The California Academy of Sciences is the last and also the biggest of the projects discussed here; it is less subterranean than the others, but just as integrated into its physical context.
Most notable about Renzo Piano’s California Academy of Sciences is its ‘roofscape’. The academy brings together research, natural-science collections, teaching and public exhibitions under one roof, and houses an aquarium, a planetarium and a rainforest biosphere. These three building elements represent outer space, Earth and the oceans, and function as the three ‘columns’ that support the roof and form the roofscape’s three hills.
Made of rock, the aquarium alone, which is open to visitors, can house 38,000 species from all over the planet.
The institute’s scientific collection, which belongs to the research department, contains 18 million specimens in jars and other special containers. With its mission ‘To Explore, Explain and Protect the Natural World’, the academy’s design programme was always destined to be a sustainable one. Apart from the building’s energy-saving features, valuable consideration was given to the choice of materials and to the re-using of building elements from the old academy.
The structure’s insulation consists in part of recycled denim jeans, and the roof not only gives a bit of nature back, but also functions to stop heat escaping.
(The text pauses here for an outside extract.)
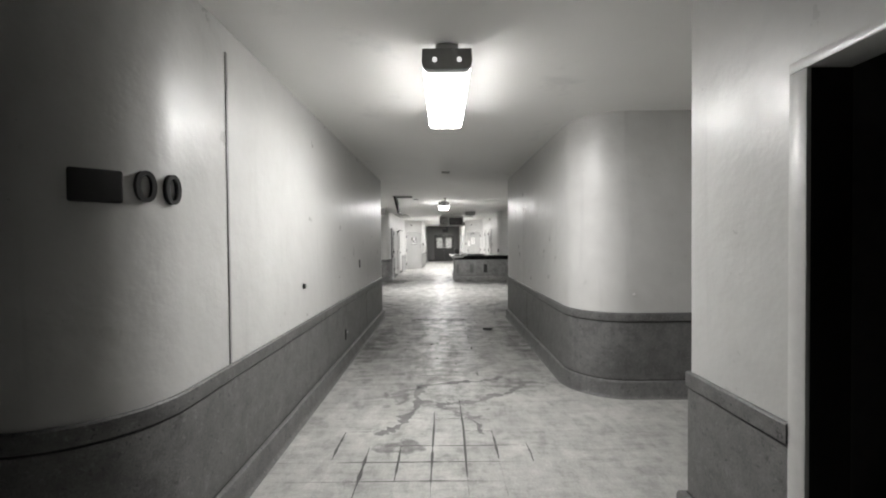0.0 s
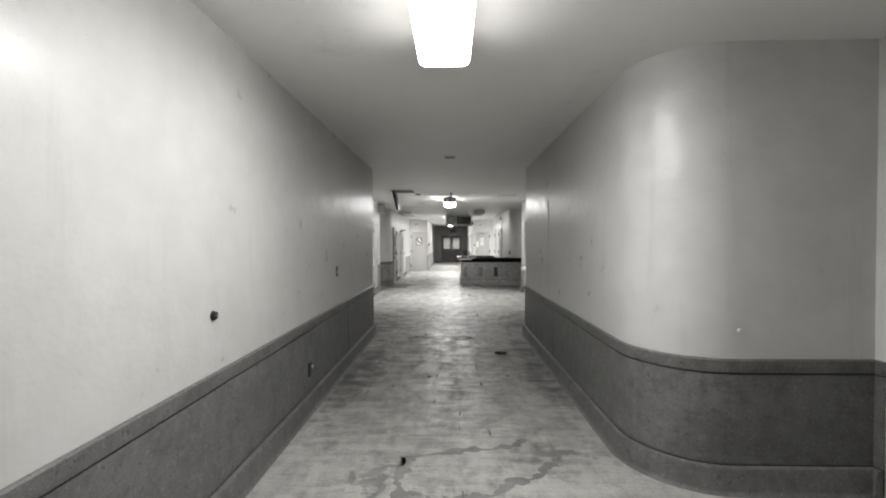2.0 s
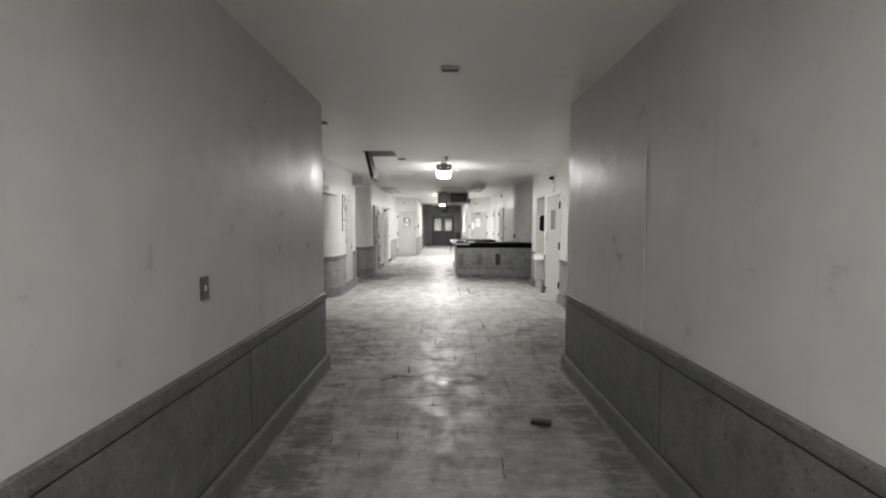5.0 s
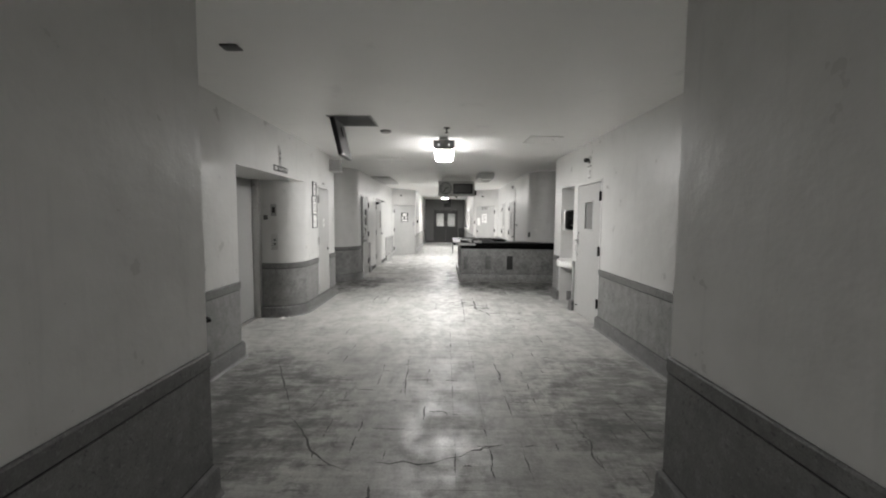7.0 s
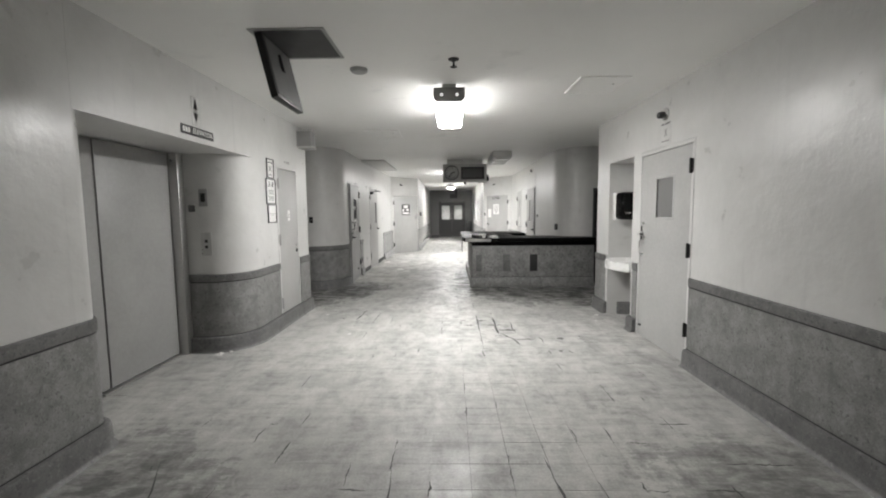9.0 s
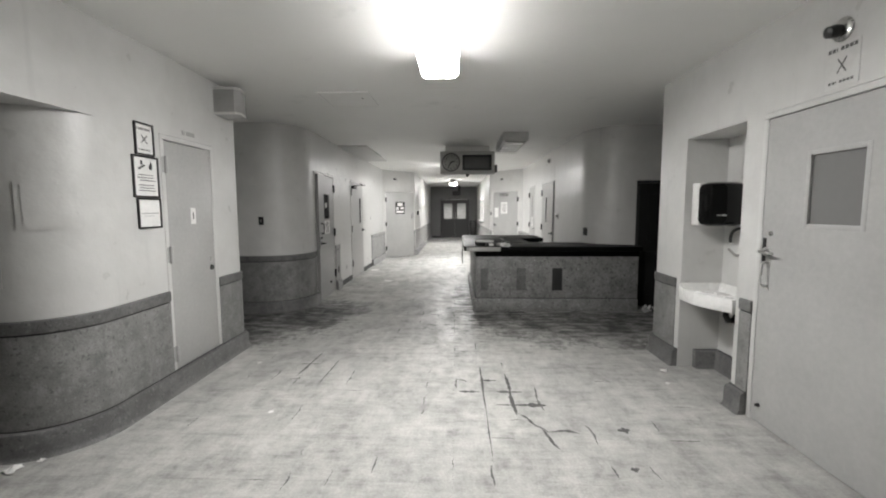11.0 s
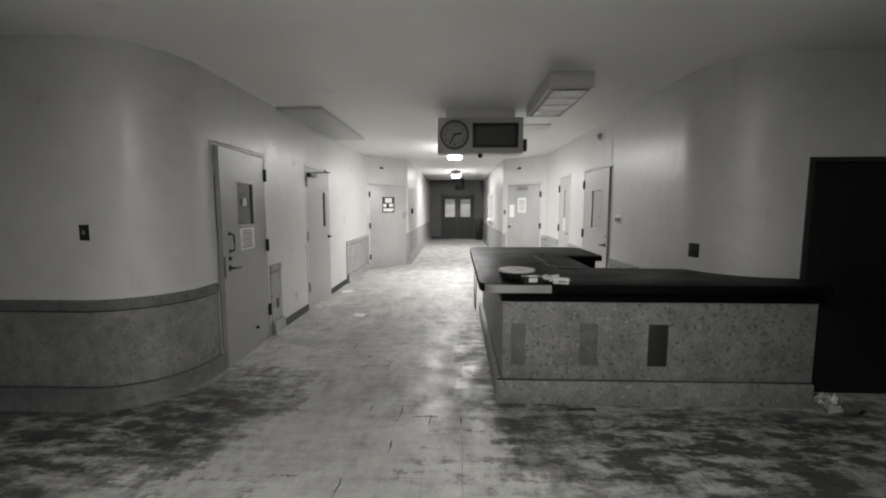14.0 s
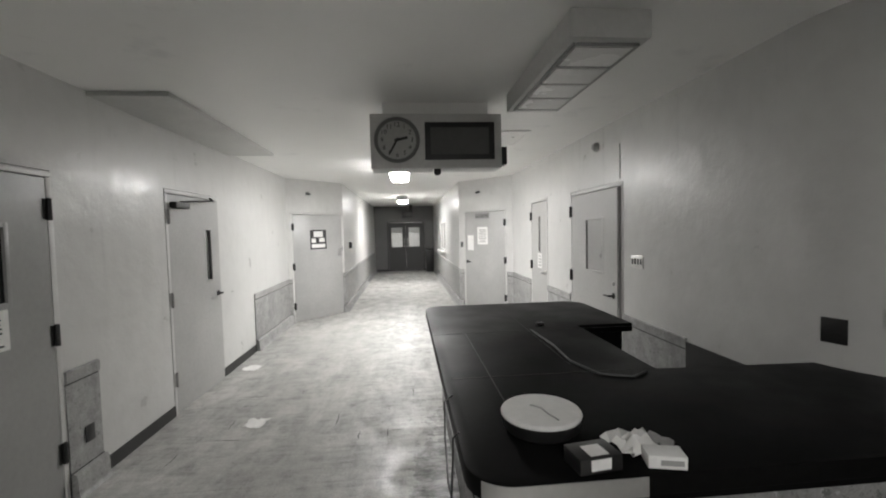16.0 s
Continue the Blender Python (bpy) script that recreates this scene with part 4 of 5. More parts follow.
# ---- things over the door and the wash niche ----
al = thing("alarm_horn", on(E, 12.43, 2.43, EAST), "dark round alarm horn above a door", "alarm")
b = lathe([(0.062, 0), (0.062, 0.012), (0.048, 0.02)], 24)
b.transform(Matrix.Rotation(radians(90), 4, "X"))
part("ring", b, STEEL, al, "steel backing ring")
b = lathe([(0.03, 0.02), (0.036, 0.05), (0.03, 0.085), (0.012, 0.095)], 20)
b.transform(Matrix.Rotation(radians(100), 4, "X"))
part("horn", b, BLACK, al, "black horn")
ns = thing("no_smoking_sign", on(E, 12.42, 2.245, EAST), "white sign with a cross above the door", "sign")
part("board", box(-0.10, -0.004, -0.115, 0.10, 0, 0.115, 0.001), FRAME, ns)
ink = bars([(-0.088 + k * 0.0255, 0.088, 0.019 if k != 2 else 0.006, 0.020) for k in range(7)] + [(-0.075 + k * 0.022, -0.085, 0.016 if k != 2 else 0.005, 0.014) for k in range(7)], -0.0055)
for s in (1, -1):
    own = box(-0.046, -0.0055, -0.004, 0.046, -0.0045, 0.004)
    own.transform(Matrix.Rotation(radians(55 * s), 4, "Y"))
    join(ink, own)
part("print", ink, GREY_D, ns, "grey cross and unreadable print")

sink = thing("wash_basin", pose(E, 13.535, 0), "white enamel wash basin built into a wall niche", "sink")
pts = [(0.36, -0.375)] + [(-0.02 - 0.13 * math.sin(math.pi * k / 14), -0.375 + 0.75 * k / 14) for k in range(15)] + [(0.36, 0.375)]
b = prism(pts, 0.69, 0.80, 0.014)
top = max(b.faces, key=lambda fc: fc.calc_center_median().z)
ins = bmesh.ops.inset_region(b, faces=[top], thickness=0.05)
bmesh.ops.translate(b, verts=top.verts[:], vec=(0, 0, -0.07))
part("basin", b, WHITE, sink)
part("trap", tube([(0.18, 0, 0.70), (0.18, 0, 0.58), (0.20, 0, 0.54), (0.24, 0, 0.54), (0.27, 0, 0.58), (0.36, 0, 0.60)], 0.024, 12), BLACKM, sink, "dark drain trap")
fa = box(0.335, -0.12, 1.055, 0.365, 0.12, 1.10, 0.006)
part("mixer_body", fa, STEEL, sink, "steel wall mixer")
for s in (-0.1, 0.1):
    part("tap_handle", tube([(0.335, s, 1.08), (0.29, s, 1.08), (0.26, s, 1.11), (0.23, s, 1.14)], 0.011, 10), STEEL, sink)
part("spout", tube([(0.33, 0, 1.10), (0.33, 0, 1.24)] + [(0.255 + 0.075 * math.cos(a), 0, 1.24 + 0.075 * math.sin(a)) for a in np.linspace(0.3, math.pi, 8)] + [(0.18, 0, 1.20)], 0.012, 10), BLACKM, sink, "dark gooseneck spout")

td = thing("paper_towel_dispenser", pose(2.675, 13.845, 1.515), "black paper towel dispenser in the wash niche", "towel dispenser")
part("back", box(-0.165, -0.11, -0.185, 0.165, 0.0, 0.185, 0.012), WHITE, td, "white back case")
cv = [(-0.165, -0.111), (0.165, -0.111), (0.165, -0.17), (0.14, -0.235), (0.06, -0.265), (-0.06, -0.265), (-0.14, -0.235), (-0.165, -0.17)]
part("cover", prism(cv, -0.185, 0.185, 0.05), plain("smoked_plastic", 0.004, 0.15, gloss=0.3), td, "glossy smoked black cover")
part("window", box(-0.1, -0.2665, -0.1, -0.02, -0.264, -0.085, 0.001), STEEL, td)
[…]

In the middle of the roofscape, over the interior piazza, is a large, glazed skylight; lots of smaller, hole-like skylights are dotted across the roof, offering natural daylight and opening automatically to give the interiors natural ventilation.
Skylights in the roof allow sunlight to reach the living rainforest and coral reef. They also open automatically to allow heat to escape,
The green roof stretches all the way to the outer walls, where it meets a glass canopy containing over 55,000 solar-energy cells. The roof’s substructure consists of a combination of concrete and steel framework. A water-retentive layer is built into the roof structure. The rest of the building is realised in light-grey exposed concrete (including the African Hall, whose original rendering in limestone was reused); the moulding holes were left open to allow for the fixing of exhibits.
So forget Le Corbusier’s charters, the books of Vitruvius, and other manifestos.
Instead, let’s sing together the words of the Wombles’ (almost architecturally modern) theme tune:
Underground, overground, wombling free
The Wombles of Wimbledon Common are we
Making good use of the things that we find
Things that the everyday folks leave behind.